In The Dust Bowl through the lens: how photography revealed and helped remedy a national disaster by Martin W. Sandler (973.917 SaD 2009) I saw some familiar, and many unfamiliar, photographs from this time period. The book is as much about the Dust Bowl era as it is about the development and impact of documentary photography as a way to inform Americans about the devastation occurring in the country’s heartland. The power of these pictures had some impact on some government agencies, as well as on the general public, instigating social reforms to assist the farm families who stayed on the land and the displaced families who often became migrant workers on the West Coast. 

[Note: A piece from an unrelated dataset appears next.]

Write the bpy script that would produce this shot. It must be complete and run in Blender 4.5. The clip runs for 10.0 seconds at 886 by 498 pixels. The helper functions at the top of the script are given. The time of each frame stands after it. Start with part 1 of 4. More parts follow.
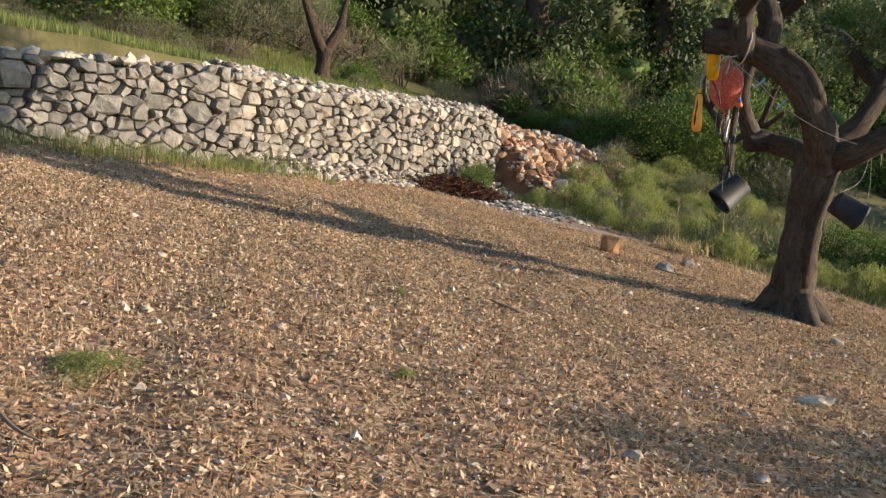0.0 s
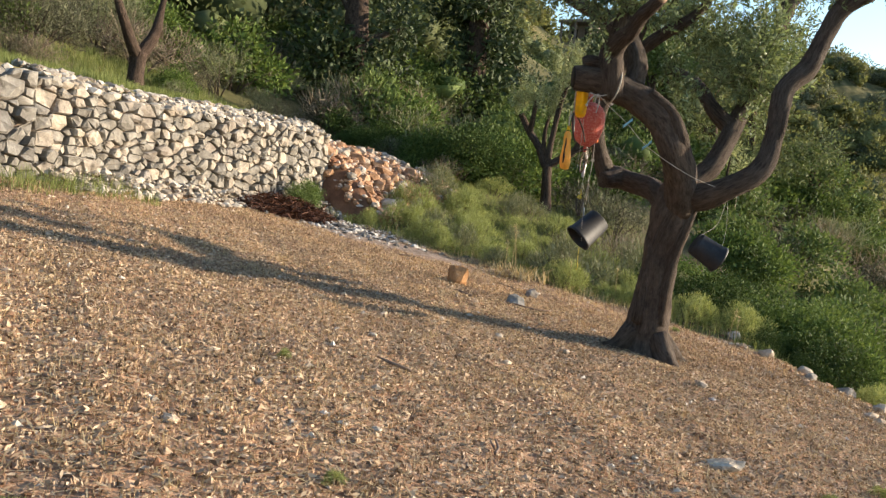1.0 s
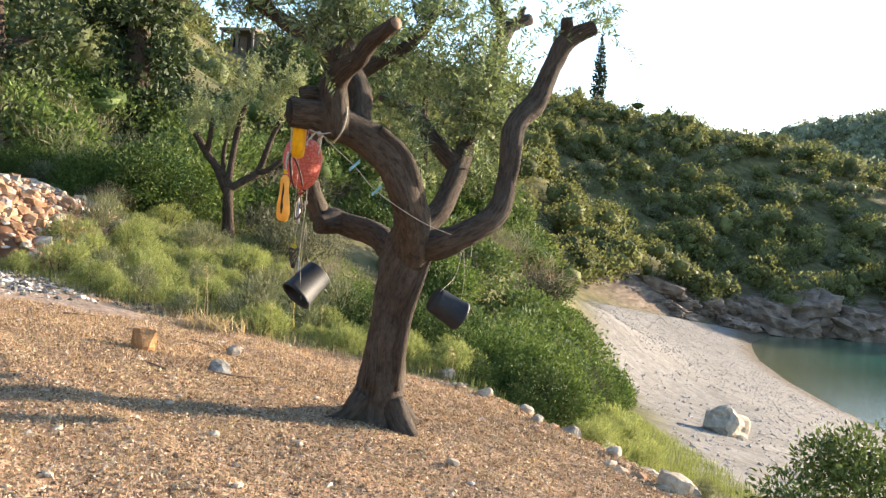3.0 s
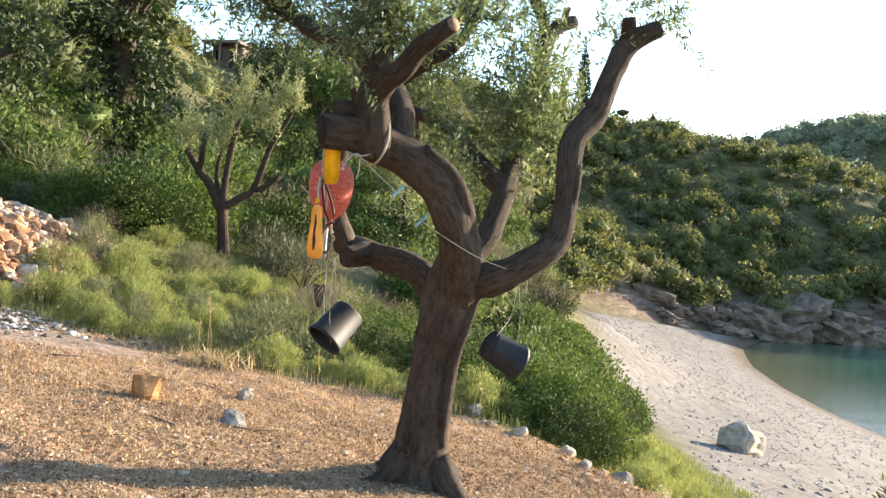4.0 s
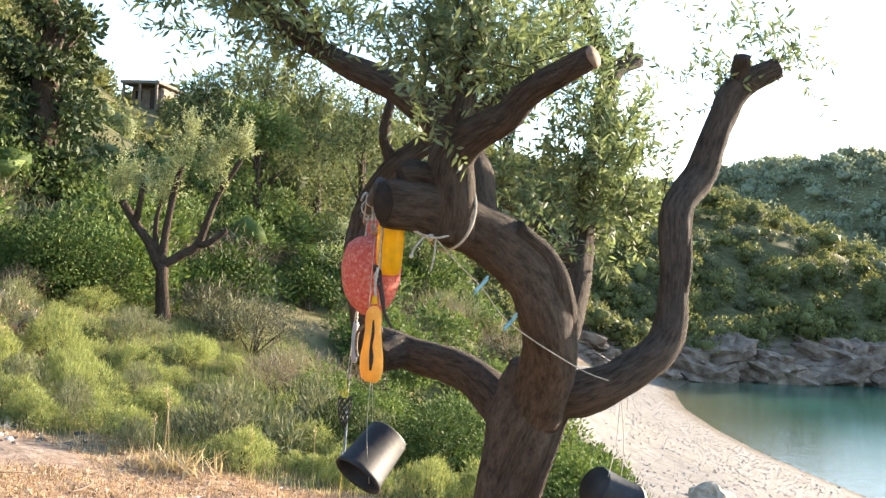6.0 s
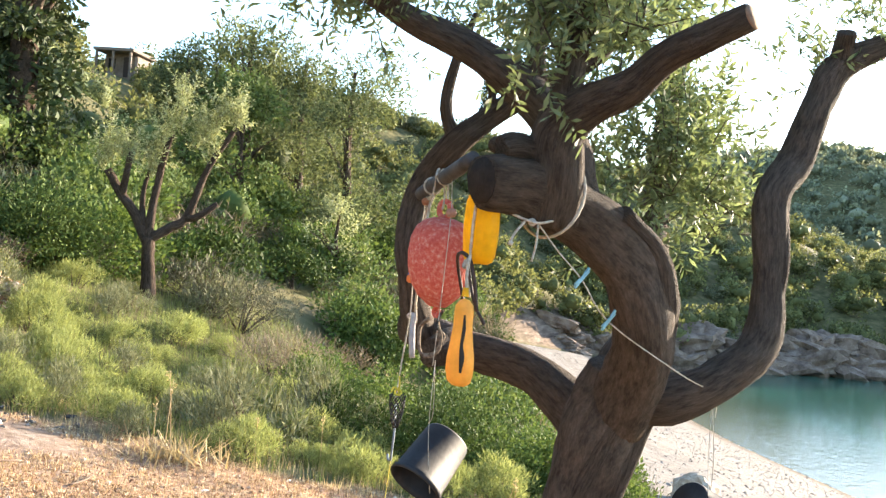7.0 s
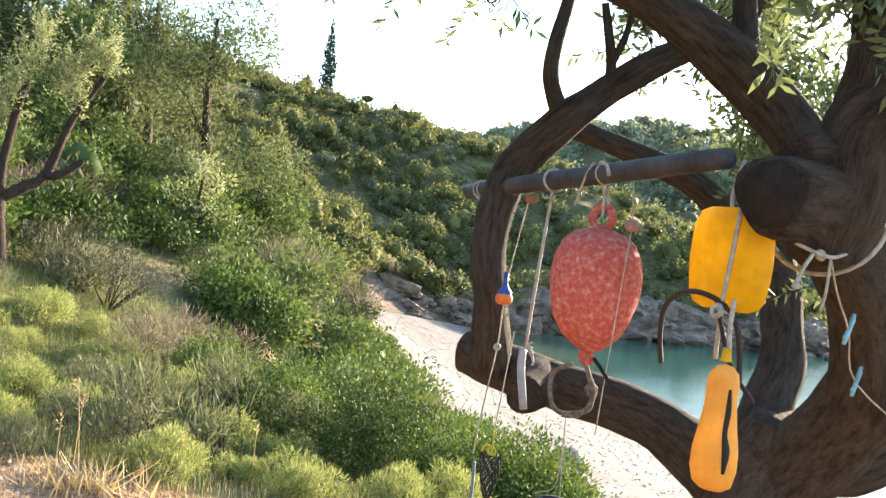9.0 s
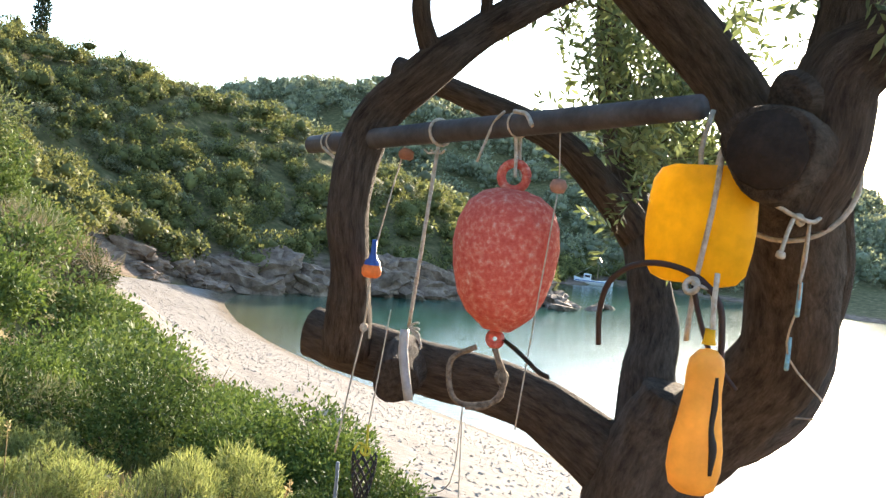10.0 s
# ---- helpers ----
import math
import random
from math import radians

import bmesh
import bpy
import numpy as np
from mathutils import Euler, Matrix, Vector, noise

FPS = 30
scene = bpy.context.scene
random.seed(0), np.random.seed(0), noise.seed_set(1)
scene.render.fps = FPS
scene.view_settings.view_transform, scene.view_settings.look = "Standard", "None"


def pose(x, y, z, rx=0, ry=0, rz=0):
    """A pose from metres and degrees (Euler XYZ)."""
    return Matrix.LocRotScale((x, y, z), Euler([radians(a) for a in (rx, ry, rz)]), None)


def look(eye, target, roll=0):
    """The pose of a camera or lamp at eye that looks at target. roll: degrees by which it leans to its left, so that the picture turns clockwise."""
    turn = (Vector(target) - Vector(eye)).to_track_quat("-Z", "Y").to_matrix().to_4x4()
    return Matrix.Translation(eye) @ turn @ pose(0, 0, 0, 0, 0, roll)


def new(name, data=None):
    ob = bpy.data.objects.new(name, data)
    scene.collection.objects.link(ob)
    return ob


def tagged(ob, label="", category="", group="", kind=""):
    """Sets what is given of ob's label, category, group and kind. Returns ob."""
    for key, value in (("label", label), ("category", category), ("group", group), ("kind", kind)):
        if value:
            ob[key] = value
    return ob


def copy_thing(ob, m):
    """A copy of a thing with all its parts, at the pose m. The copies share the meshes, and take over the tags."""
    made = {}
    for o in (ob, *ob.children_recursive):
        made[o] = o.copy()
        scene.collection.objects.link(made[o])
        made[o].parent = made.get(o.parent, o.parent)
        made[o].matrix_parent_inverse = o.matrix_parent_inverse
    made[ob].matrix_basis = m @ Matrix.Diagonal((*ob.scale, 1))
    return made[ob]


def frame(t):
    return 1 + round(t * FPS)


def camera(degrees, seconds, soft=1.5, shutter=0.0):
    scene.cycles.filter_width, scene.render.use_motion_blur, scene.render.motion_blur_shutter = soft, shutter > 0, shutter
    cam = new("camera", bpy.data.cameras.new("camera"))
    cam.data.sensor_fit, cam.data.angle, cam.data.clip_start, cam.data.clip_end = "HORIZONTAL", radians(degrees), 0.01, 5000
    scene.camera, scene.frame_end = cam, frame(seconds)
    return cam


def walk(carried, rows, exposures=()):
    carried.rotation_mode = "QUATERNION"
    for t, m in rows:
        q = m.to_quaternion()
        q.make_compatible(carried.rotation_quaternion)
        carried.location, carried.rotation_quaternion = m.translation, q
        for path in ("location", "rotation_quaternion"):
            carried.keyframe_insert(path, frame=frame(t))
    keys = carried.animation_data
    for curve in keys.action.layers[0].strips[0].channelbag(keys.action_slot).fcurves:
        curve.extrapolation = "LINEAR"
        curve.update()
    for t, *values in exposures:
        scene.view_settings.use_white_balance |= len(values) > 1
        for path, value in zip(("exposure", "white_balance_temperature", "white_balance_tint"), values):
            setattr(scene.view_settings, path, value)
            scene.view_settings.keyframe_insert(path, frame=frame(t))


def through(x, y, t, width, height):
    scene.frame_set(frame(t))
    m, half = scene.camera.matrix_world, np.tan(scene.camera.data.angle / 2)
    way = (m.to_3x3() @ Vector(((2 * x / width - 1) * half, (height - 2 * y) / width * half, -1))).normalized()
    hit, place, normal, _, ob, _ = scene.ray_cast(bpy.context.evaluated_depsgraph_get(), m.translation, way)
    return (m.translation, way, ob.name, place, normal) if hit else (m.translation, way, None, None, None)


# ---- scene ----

The linear narrative of this a book clearly presents what this highly productive farmland was like before the drought and dust, how the land was damaged by unchecked cultivation, how drought compounded this damage, and the impact on people (those who left to find work elsewhere and those who stayed behind).  It’s fairly comprehensive.

Though both books focus on the American crisis, I think Canadian classrooms would find the books helpful as a counterpoint to the Dirty Thirties as experienced in Canada.  Also, these books could be read when studying contemporary droughts in Canada or other places in the world, which is a prevalent concern in today’s world.

Both books work for grades 5 and up.